Auch über Autos, das Statussymbol vieler Deutscher, spricht er mit kritischen Worten. Jedes dritte verkaufte Wagen ist laut Neudorfer heuzutagein Geländewagen. Für diese Form von Mobilität hat der Linken-Kandidat kein Verständnis. Deshalb plädiert er für eine zusätzliche Besteuerung von schweren und PS-starken Fahrzeugen, wie er an einem Beispiel festmacht: In autofreien Städten sollten Autofahrer mit Gebühren belegt werden, sofern sie trotzdem mit dem Auto unterwegs sind. Ein besserer ÖPNV solle diese Entwicklung zusätzlich verstärken.

Dass er mit so einem "aggressiv" geführten Thema keine Stimmen gewinnt, ist dem erfahrenen Politiker klar. Aber das sei auch eben nicht sein primäres Ziel. Sein eigener Anspruch wie auch der seiner Parteikollegen sei ein Denken über Wahlperioden hinaus. Dafür brauche es Mut und klare Ansagen.

Nachholbedarf im Bildungssektor

Klartext spricht Neudorfer auch beim Thema Bildung, seiner nächsten Kritik am Land und an der Bundesregierung. "Ich finde es unglaublich, dass potenzielle Lehrer im Sommer beurlaubt werden, um dann im September wieder eingestellt zu werden", kritisiert der 74-Jährige.

Im nächsten Atemzug präsentiert er direkt die Lösung: Lehramtsstudenten mit attraktiver Bezahlung häufiger einsetzen. Das werde zwar vereinzelt bereits umgesetzt, der 74-Jährige fordert aber eine Intensivierung der Maßnahme. Gerade in Corona-Zeiten könnte das für eine Entlastung des Kollegiums führen.

Obendrein wünsche er sich das G 9-Abitur zurück sowie eine abschließende Schüler-Jahresbewertung in Textform. Dadurch könnten Schüler zukünftig ihren Leistungsstand besser nachvollziehen und einordnen, glaubt Neudorfer.

Auch beim Thema Inklusion sieht der Diplomverwaltungswirt noch viel Luft nach oben. In erster Linie seien für eine erfolgreiche Inklusion von Schülern mit einer Behinderung Klassen mit deutlich weniger Schülern erforderlich. Momentan sei die Zahl noch deutlich zu hoch.

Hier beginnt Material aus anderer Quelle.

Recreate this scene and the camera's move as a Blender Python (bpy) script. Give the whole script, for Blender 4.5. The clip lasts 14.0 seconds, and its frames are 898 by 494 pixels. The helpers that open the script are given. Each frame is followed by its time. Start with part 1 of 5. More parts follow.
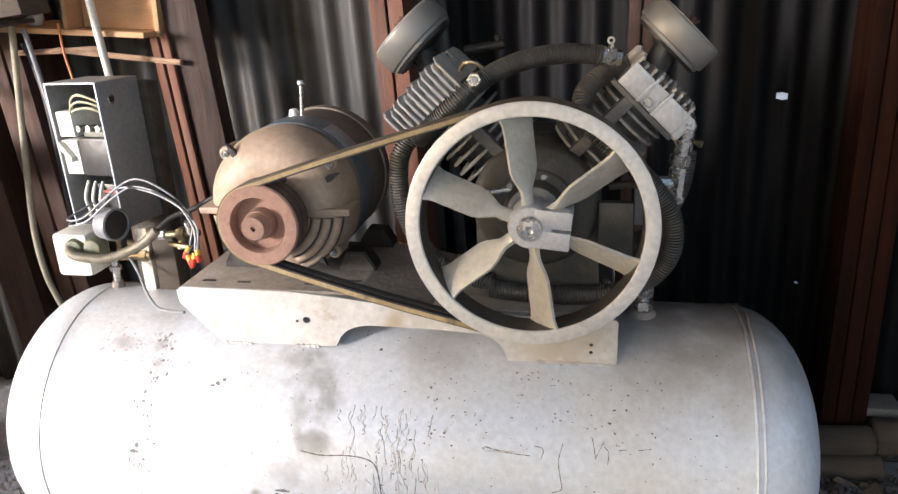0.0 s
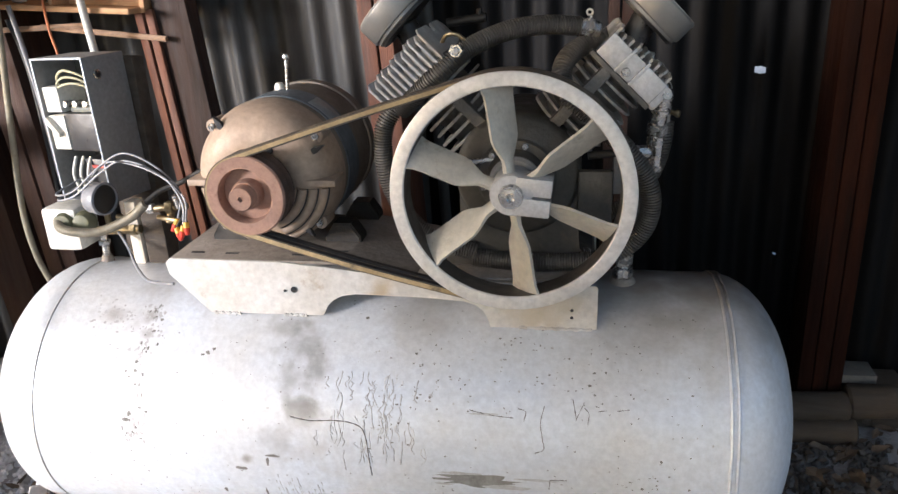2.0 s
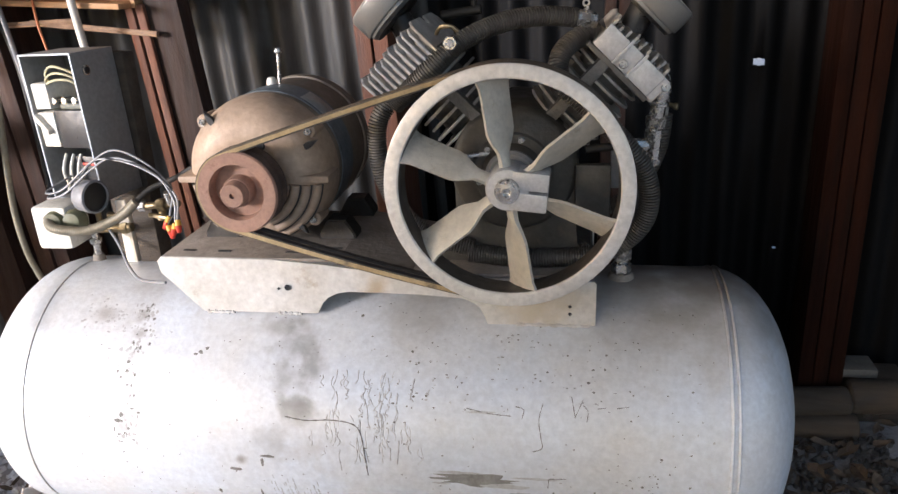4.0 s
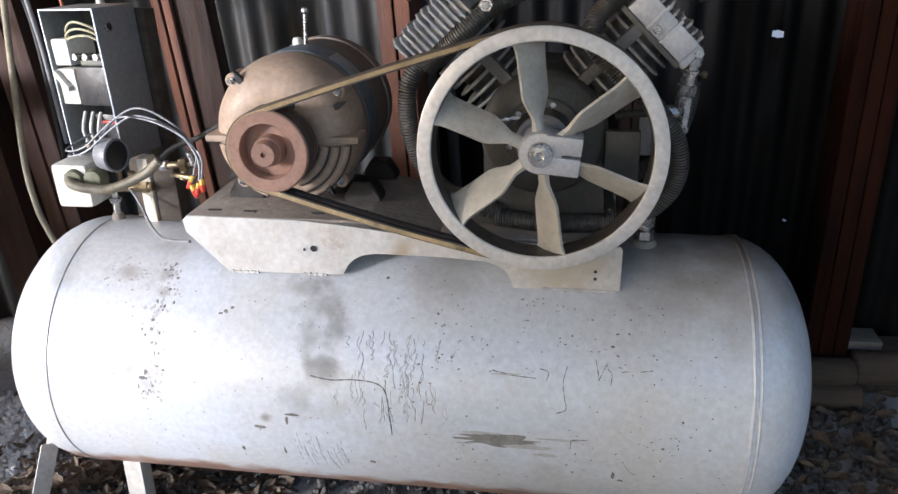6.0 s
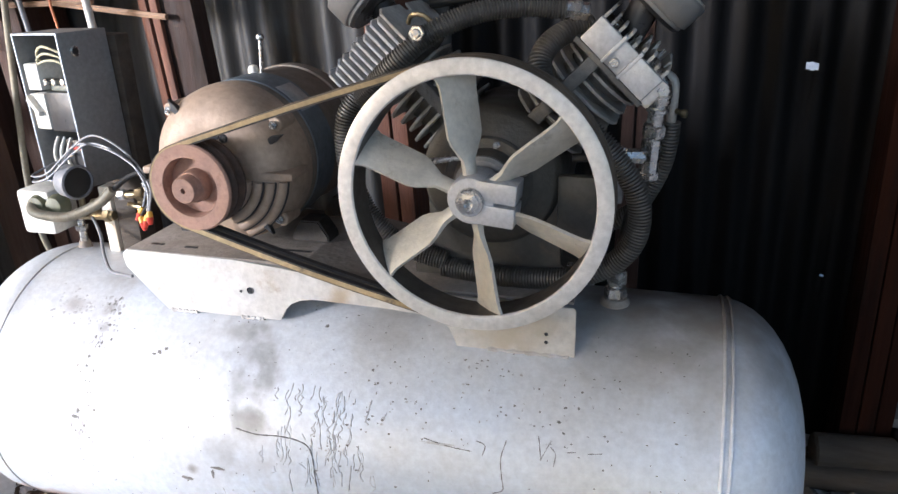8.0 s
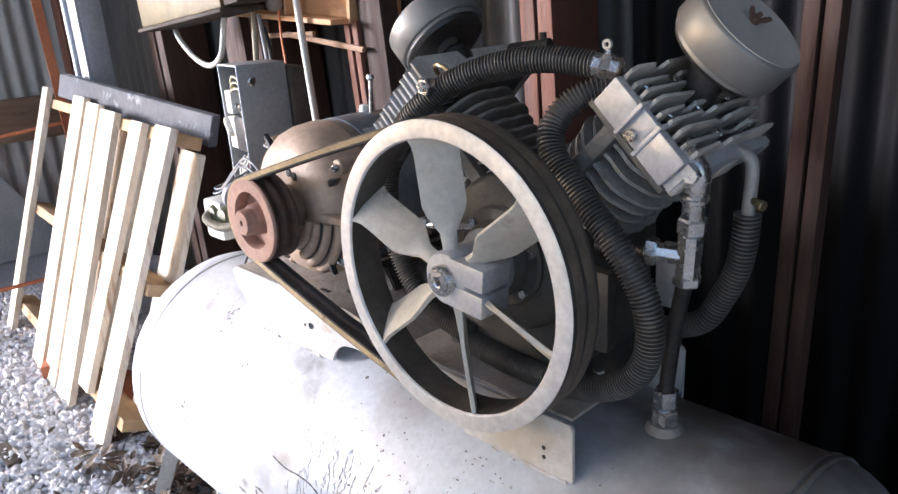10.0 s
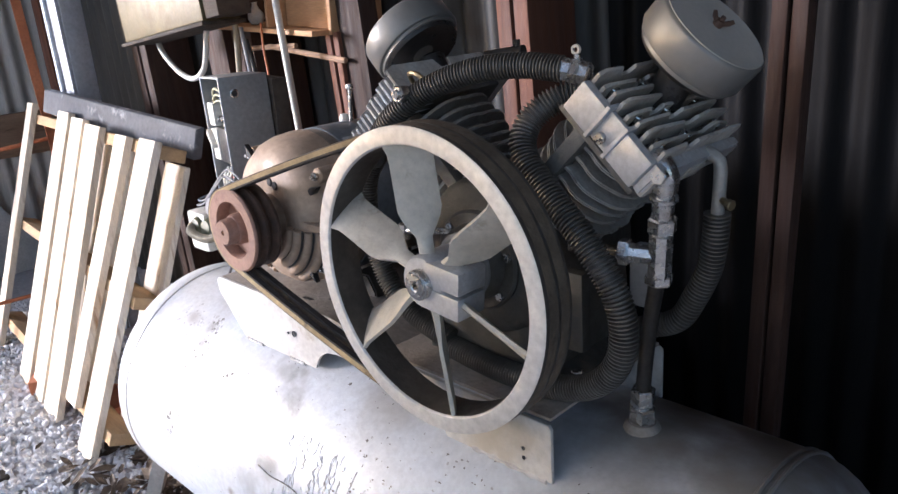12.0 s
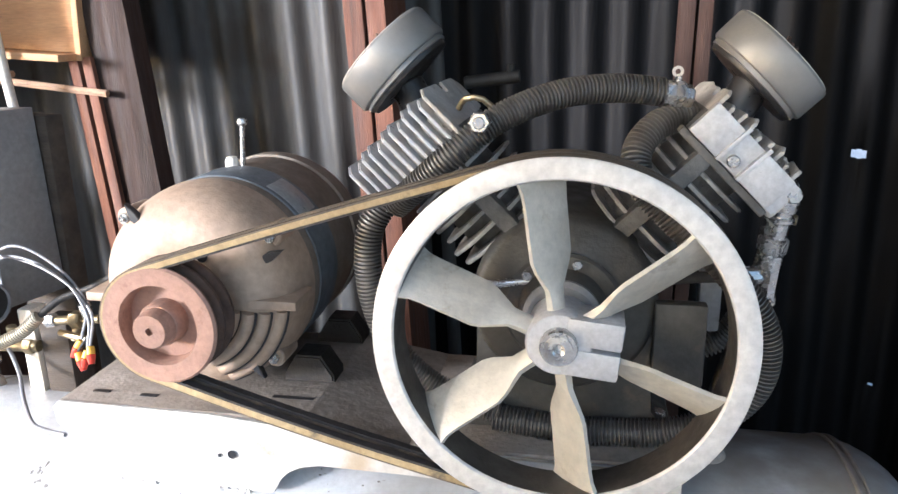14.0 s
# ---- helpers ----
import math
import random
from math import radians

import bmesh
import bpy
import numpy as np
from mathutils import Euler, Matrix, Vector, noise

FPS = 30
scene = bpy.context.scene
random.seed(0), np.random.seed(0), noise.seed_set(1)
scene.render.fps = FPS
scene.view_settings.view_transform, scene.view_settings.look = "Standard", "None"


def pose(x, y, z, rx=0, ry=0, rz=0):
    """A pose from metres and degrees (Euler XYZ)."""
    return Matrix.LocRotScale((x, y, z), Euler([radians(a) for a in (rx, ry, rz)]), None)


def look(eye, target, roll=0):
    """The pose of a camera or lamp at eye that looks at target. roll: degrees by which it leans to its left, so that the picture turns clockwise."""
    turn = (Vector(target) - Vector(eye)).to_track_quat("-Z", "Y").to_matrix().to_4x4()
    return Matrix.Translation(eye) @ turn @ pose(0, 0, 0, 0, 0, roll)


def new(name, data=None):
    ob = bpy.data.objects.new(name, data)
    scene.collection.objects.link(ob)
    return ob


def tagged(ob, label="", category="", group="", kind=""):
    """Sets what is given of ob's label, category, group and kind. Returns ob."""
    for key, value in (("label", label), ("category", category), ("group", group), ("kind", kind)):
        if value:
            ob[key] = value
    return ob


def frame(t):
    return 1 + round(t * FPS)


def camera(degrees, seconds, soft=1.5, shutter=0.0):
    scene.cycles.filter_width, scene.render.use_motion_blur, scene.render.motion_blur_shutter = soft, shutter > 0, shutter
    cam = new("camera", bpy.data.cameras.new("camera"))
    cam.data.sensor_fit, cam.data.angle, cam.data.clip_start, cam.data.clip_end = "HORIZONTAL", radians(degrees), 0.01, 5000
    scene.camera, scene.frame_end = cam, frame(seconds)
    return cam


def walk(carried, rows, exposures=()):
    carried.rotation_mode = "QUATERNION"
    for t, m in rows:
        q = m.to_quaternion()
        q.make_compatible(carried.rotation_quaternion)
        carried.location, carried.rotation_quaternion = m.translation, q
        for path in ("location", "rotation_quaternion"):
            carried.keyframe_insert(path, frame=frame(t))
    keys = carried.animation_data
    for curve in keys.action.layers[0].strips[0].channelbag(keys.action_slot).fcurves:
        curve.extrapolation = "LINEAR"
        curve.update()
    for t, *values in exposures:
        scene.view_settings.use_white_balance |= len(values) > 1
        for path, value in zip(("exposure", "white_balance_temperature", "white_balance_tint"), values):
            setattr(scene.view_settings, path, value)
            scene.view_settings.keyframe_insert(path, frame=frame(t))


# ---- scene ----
cam = camera(61.5, 14.0)
METRES, EYE, TILT, LEAN, TURN = 2.0, 1.4, -19.8, 2.3, 10.5
ROWS = [
    (0.0, 0.0, 0.0, 0.0, 0.0, 0.0, -0.0),
    (0.5, 0.001, 0.0043, -0.004, -0.02, -1.08, 0.49),
    (1.0, 0.0029, -0.0021, -0.0085, -0.26, -1.14, 1.26),
    (1.5, 0.0045, -0.0074, -0.0113, 0.13, -1.6, 0.5),
    (2.0, 0.0047, -0.0175, -0.0142, -0.85, -1.25, 0.43),
    (4.5, 0.0075, -0.0029, -0.0189, -1.01, -1.79, 0.87),
    (5.0, -0.0029, -0.011, -0.0274, -1.52, -2.6, 0.58),
    (5.5, -0.0225, -0.0109, -0.026, -1.64, -3.43, -0.16),
    (6.0, -0.0321, -0.0099, -0.0247, -1.87, -3.53, -0.22),
    (6.5, -0.0349, -0.0091, -0.023, -2.15, -3.33, -1.05),
    (7.0, -0.0319, -0.003, -0.0214, -2.39, -3.33, -2.06),
    (9.5, 0.3174, 0.2204, 0.0664, 30.11, -3.6, -10.81),
    (10.0, 0.3484, 0.2237, 0.0741, 33.19, -3.92, -9.78),
    (10.5, 0.3574, 0.2222, 0.0754, 34.74, -3.81, -10.04),
    (11.0, 0.3615, 0.223, 0.0743, 34.59, -3.4, -9.66),
    (11.5, 0.3598, 0.2277, 0.074, 33.73, -3.17, -9.32),
    (12.0, 0.3622, 0.2235, 0.0721, 32.51, -3.03, -8.78),
    (12.5, 0.3539, 0.2168, 0.0715, 31.16, -2.1, -9.29),
    (13.0, 0.268, 0.168, 0.051, 17.28, 1.35, -8.18),
    (13.5, 0.1532, 0.1409, 0.0412, 8.82, 3.07, -6.88),
    (14.0, 0.0013, 0.22, 0.0464, -0.64, 3.37, -1.28),
]
EXPOSURES = [(0.0, 1.43, 5900, 15), (2.0, 1.21, 5750, 14), (4.5, 1.11, 5800, 16), (5.5, 1.06, 5550, 14), (7.0, 0.93, 5360, 14), (9.5, 2.04, 5460, 17), (10.2, 1.49, 5440, 19), (11.5, 1.39, 5440, 19), (12.5, 1.25, 5440, 18), (13.0, 1.32, 5360, 13), (13.5, 1.83, 5360, 13), (14.0, 2.1, 5410, 13)]
PATH = [(t, pose(0, 0, EYE, TILT, LEAN, TURN) @ pose(METRES * x, METRES * y, METRES * z, 90 + pitch, roll, yaw)) for t, x, y, z, yaw, pitch, roll in ROWS]
PATH += [(7.2, look((-0.022, -0.021, 1.355), (-0.303, 1.800, 0.577), -0.6)), (9.3, look((0.498, 0.550, 1.345), (-0.710, 2.003, 0.690), -0.9))]
walk(cam, sorted(PATH, key=lambda row: row[0]), EXPOSURES)

# ---- light ----
SUN_ELEV, SUN_FROM = 9.5, 222.0   # degrees; the side it comes from, counted from +x towards +y
world = bpy.data.worlds.new("sky")
scene.world = world
world.use_nodes = True
wn = world.node_tree.nodes
wn.clear()
sky = wn.new("ShaderNodeTexSky")
sky.sky_type, sky.sun_disc = "NISHITA", False
sky.sun_elevation, sky.sun_rotation = radians(SUN_ELEV), radians(90 - SUN_FROM)
sky.air_density, sky.dust_density = 1.0, 2.5
bg = wn.new("ShaderNodeBackground")
bg.inputs["Strength"].default_value = 0.15
wo = wn.new("ShaderNodeOutputWorld")
world.node_tree.links.new(sky.outputs[0], bg.inputs["Color"])
world.node_tree.links.new(bg.outputs[0], wo.inputs["Surface"])
sun = new("sun", bpy.data.lights.new("sun", "SUN"))
sun.data.energy, sun.data.angle, sun.data.color = 2.8, radians(12.0), (1.0, 0.96, 0.90)
sd = Vector((math.cos(radians(SUN_FROM)) * math.cos(radians(SUN_ELEV)), math.sin(radians(SUN_FROM)) * math.cos(radians(SUN_ELEV)), math.sin(radians(SUN_ELEV))))
sun.matrix_world = look(sd * 20, (0, 0, 0))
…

Überhaupt sieht der Politiker im Bildungssektor erheblichen Nachholbedarf. Das zeige sich auch jetzt während der Pandemie. Wieso könne nicht in jedem Klassenzimmer einer der neuen Luftfiltergeräte eingesetzt werden?, fragt der 74-Jährige.

Um das Infektionsgeschehen zu reduzieren, hat er einen kuriosen Vorschlag: Man könne die Schüler doch in den derzeit leeren Sporthallen unterrichten. Dort sei ausreichend Platz, um sämtlichen Hygienestandards zu entsprechen. Natürlich sei das mit dem einmaligen Aufwand verbunden, Stühle und Tische zu organisieren, aber auch das sei machbar, ist Neudorfer überzeugt.

Reinhard Neudorfer ist gebürtiger Münchner und wohnt seit mehr als 30 Jahren in Waiblingen. Da seine Frau aus Lahr kommt, hat der 74-Jährige sich bereit erklärt, bei der Landtagswahl als Kandidat für den Wahlkreis Lahr anzutreten. Der Vegetarier ist Diplomverwaltungswirt und arbeitete vor seinem Ruhestand als Berater für berufliche Rehabilitation von Jugendlichen mit Behinderung.